One of the things that draws me to agile programming styles is the agile approach to leadership.
Waterfall processes naturally fit within a top-down organization where leadership is a direct chain of control in the shape of a pyramid. The exemplar of waterfall leadership is a military organization.
Agile leadership follows from agile processes. It emphasizes change, collaboration and consultation. To adapt is more important than to plan; to listen is more important than to order; to trust is more important than to manage. The shape is that of a network.
But agile leadership is not the opposite of waterfall leadership. A good leader keeps both in mind and applies the best principle to the problem at hand.
For example, new junior programmers are often bewildered by the array of technical approaches available for a given problem. In an agile environment, pair the young Jedi with a senior developer who can share his craft and training.

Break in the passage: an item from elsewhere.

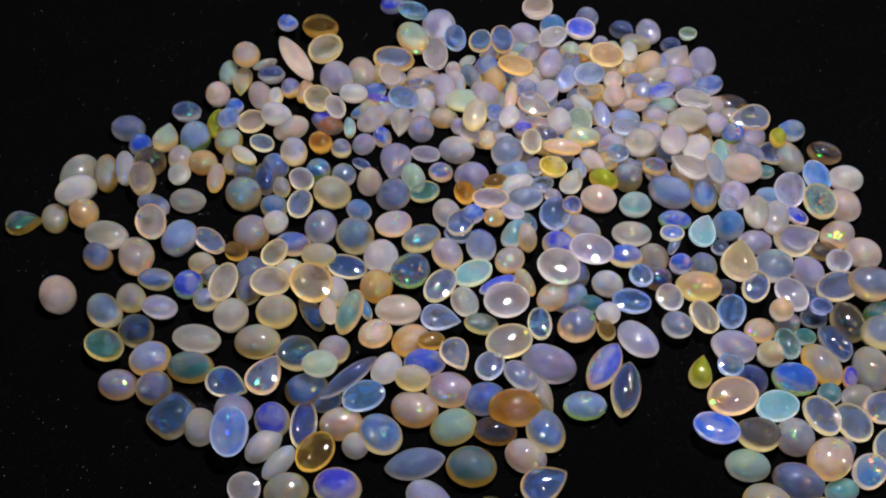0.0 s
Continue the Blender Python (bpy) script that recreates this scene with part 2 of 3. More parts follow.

However, there may not be a senior developer available. Lacking a suitable guide, it is better to task the apprentice with short, straight-forward steps—spell out a likely solution that the junior programmer can learn from as he codes, and provide supervision as requested.
Again, a problem arises: what sort of supervision? If possible, instill in the new peer that you trust him to follow simple instructions but that you are approachable for questions and suggestions. The goal is not to simply train the fingers to type good code, but also teach the mind good values. I believe those values to be agile ones; you may believe otherwise.
None of this is controversial, yet I encounter such mentoring more often with agile leadership than with waterfall leadership. Perhaps it is more a measure of where I worked than how I worked, but I prefer to believe the manifesto.